Des hybridations de styles laissent de marbre, d’autres pas... Et ce modèle américain Fender
a vraiment de quoi séduire – probablement plus encore que la Jazz Tele. La Jaguar Strat pourra-t-elle devenir un nouveau standard ? En tout cas, cette édition limitée pourrait déjà bien faire des émules.
La Fender Limited Edition Jaguar Strat est une réussite en termes d’originalité et de design qui, certes n’est pas très éloigné de quelques références bien connues, mais a le mérite d’oser une association qui attire
l’œil autant qu’elle intrigue. On reste pourtant sur une base
classique de guitare de type
Stratocaster, avec un manche
vissé, un diapason long, un
corps à double échancrure,
des chanfreins (moins prononcés ici), une configuration à 3 micros, un sélecteur
à 5 positions et un vibrato. Le potentiel sonore de la Stratocaster est ainsi conservé et s’affirme bien en situation de jeu. De la Jaguar, on retrouve la forme évasée
de la tête, les pièces d’accastillage à la découpe caractéristique, le modèle de chevalet/cordier vibrato et le pickguard Tortoise. Le second circuit électronique (accessible sur l’échancrure supérieure) n’a en revanche rien à voir avec celui d’origine (voir plus bas). La fiche technique n’est d’ailleurs pas très explicite alors que dans la pratique, son utilisation est très simple. Il permet de sélectionner une paire configurations de micros supplémentaires (manche/chevalet ou manche/central/ chevalet) lorsque le sélecteur de micros
est au centre. On obtient donc 7 configurations sonores en tout. En termes de filtrage, le potentiomètre situé à côté
du volume contrôle la tonalité (Tone) des micros manche et central ; et la molette
sur l’échancrure supérieure, la tonalité du micro chevalet. La tonalité sur le micro chevalet est superbe au minimum, puisque le voicing fait entendre un son de type
« téléphone », plus compressé et compact que la simple atténuation des aigus d’un Tone classique. Le cordier mobile est
très souple, ce qui offre un confort de jeu pouvant faire défaut au modèle vintage Synchronized Tremolo des Stratocaster. La possibilité de bloquer facilement le système vibrato est aussi un atout.
La griffe du son Strat, mais encore ? Les sonorités sont fidèles à celles d’une Stratocaster au caractère bien affirmé : des sons pouvant être un peu raides, acides, nerveux ou plus rond, un claquant qui a un bon maintien dans le bas du spectre et suffisamment de vie pour un instrument encore tout neuf.
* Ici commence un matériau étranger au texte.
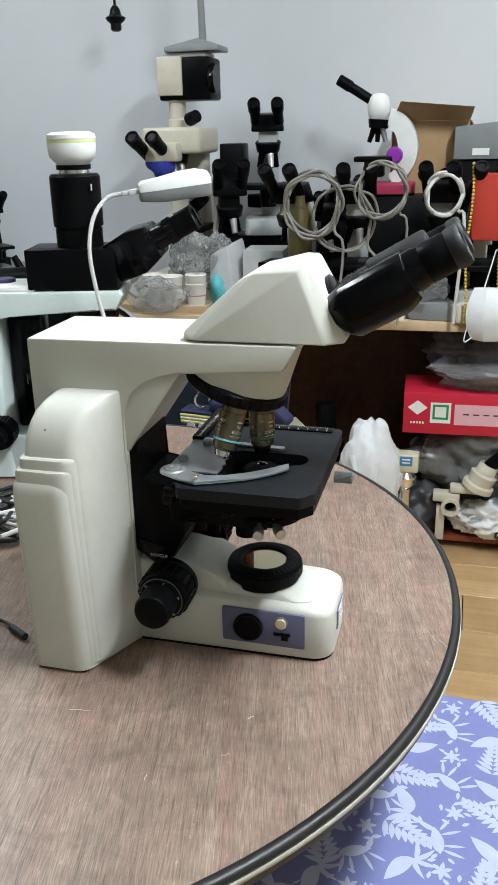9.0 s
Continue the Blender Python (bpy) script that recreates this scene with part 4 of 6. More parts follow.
mon = thing("television", "large black flat screen standing behind the laptop", "television", at=pose(-0.83, 0.0, 0))
part("cabinet", bx(B(), (0.0, -0.018, 0.985), (0.035, 0.915, 0.445), 0.006), DARKG, mon)
part("screen_glass", bx(B(), (0.0185, -0.018, 0.992), (0.002, 0.885, 0.405), 0, 1), SCREEN, mon, "glossy dark screen")
part("top_trim", bx(B(), (0.002, -0.018, 1.2085), (0.034, 0.905, 0.003), 0.001), CHROME, mon)
part("stand", prism(B(), round_poly([(-0.10, -0.24), (0.06, -0.24), (0.06, 0.18), (-0.10, 0.18)], 0.04), TABLE, TABLE + 0.014, "z", 0.003), DARKG, mon)
part("stand_post", bx(B(), (-0.03, -0.03, 0.80), (0.04, 0.10, 0.10), 0.006), DARKG, mon)
spk = thing("speaker", "tall black box standing at the television's edge", "speaker")
part("cabinet", hull(B(), [(-0.80, 0.305, TABLE), (-0.80, 0.425, TABLE), (-0.71, 0.300, TABLE), (-0.71, 0.425, TABLE), (-0.80, 0.305, 1.075), (-0.80, 0.425, 1.110), (-0.71, 0.300, 1.045), (-0.71, 0.425, 1.075)], 0.004), BLACK, spk)
part("front_grille", bx(B(), (-0.7085, 0.3625, 0.895), (0.006, 0.100, 0.250), 0.002), RUBBER, spk)
part("foot_rail", bx(B(), (-0.7080, 0.3625, 0.7605), (0.008, 0.108, 0.020), 0.002), DARKG, spk)

# ---- small things on the table ----
mouse = thing("computer_mouse", "silver and black wireless mouse lying on the table", "mouse", at=pose(-0.066, 0.447, TABLE, 0, 0, 26) @ Matrix.Scale(1.12, 4))
sec = [(-0.054, 0.010, 0.012), (-0.050, 0.020, 0.020), (-0.030, 0.028, 0.030), (0.0, 0.030, 0.034), (0.030, 0.028, 0.029), (0.048, 0.021, 0.020), (0.054, 0.010, 0.013)]
part("shell", loft(B(), [[(x, w * math.cos(radians(a)), 0.010 + (h - 0.010) * math.sin(radians(a))) for a in range(0, 181, 15)] for x, w, h in sec]), mat("silver_paint", (0.55, 0.56, 0.57), 0.3, 0.6, vary=0.04), mouse)
part("underside", loft(B(), [[(x, w * q * 0.99, z) for q, z in ((-1, 0.0102), (-0.85, 0.0015), (0.85, 0.0015), (1, 0.0102))] for x, w, h in sec]), BLACKG, mouse)
part("scroll_wheel", cy(B(), (-0.030, -0.003, 0.0225), (-0.030, 0.003, 0.0225), 0.007, n=16), CHROME, mouse)
for s in (-1, 1):
    part("foot", bx(B(), (s * 0.035, 0, 0.001), (0.012, 0.02, 0.002)), RUBBER, mouse)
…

Les positions de micros en interposition sont très marquées. On retrouve les configurations électroniques d’une Stratocaster, et en bonus, une autre configuration à 2 ou 3 micros. La combinaison manche/chevalet est plus claire et ouverte que celle avec les 3 micros. Elle a moins d’effet de déphasage et de nasalité. La configuration avec les 3 micros produit un son plein avec une sonorité intermédiaire entre manche/central et central/chevalet. Cela apporte une sorte de continuité de configuration sonore avec les autres positions. La différence est réelle à l’écoute, on ne perd rien en puissance, nervosité ni tempérament. Cela fonctionne très bien tout en restant d’une ergonomie bien étudiée. La Fender Jaguar Strat apporte un renouveau sans rien renier du concept de la Stratocaster. On est un peu éloigné du circuit original de la Jaguar, mais la configuration proposée ici est incontestablement une réussite. Il s’agit d’une très sérieuse concurrente à la Strat, à essayer sans réticences si votre cœur balance entre une Strat Vintage 65 et quelque chose de plus original. Benoît Navarret
Caractéristiques
Ces boutons qui démangent La Jaguar s’est distinguée
de la Telecaster (et la Stratocaster) par une configuration électronique qui rompt avec les usages du début des années 1950. Près du chevalet, on retrouve les classiques potentiomètres de Master Volume et Master Tone, communs au duo de micros. En revanche, sur l’échancrure inférieure, les micros s’activent avec des interrupteurs indépendants (un On/Off par micro). Le troisième interrupteur active un filtre coupe-bas (en complément du Tone qui est un filtre coupe-haut) : il atténue les composantes fréquentielles dans le bas du spectre et rend ainsi le son plus saillant et cristallin. À contre-pied de cette configuration rock’n’roll/ surf, le circuit placé sur l’échancrure supérieure est dédié au micro manche avec un interrupteur d’activation, une molette de volume et une molette de Tone dont la fréquence de coupure est particulièrement basse, pour une sonorité plus feutrée et ronde du micro manche, peut-être une approche plus jazz du son. La nouvelle Jaguar Strat n’a pas reproduit ce schéma relativement complexe pour finalement renforcer l’identité rock du modèle.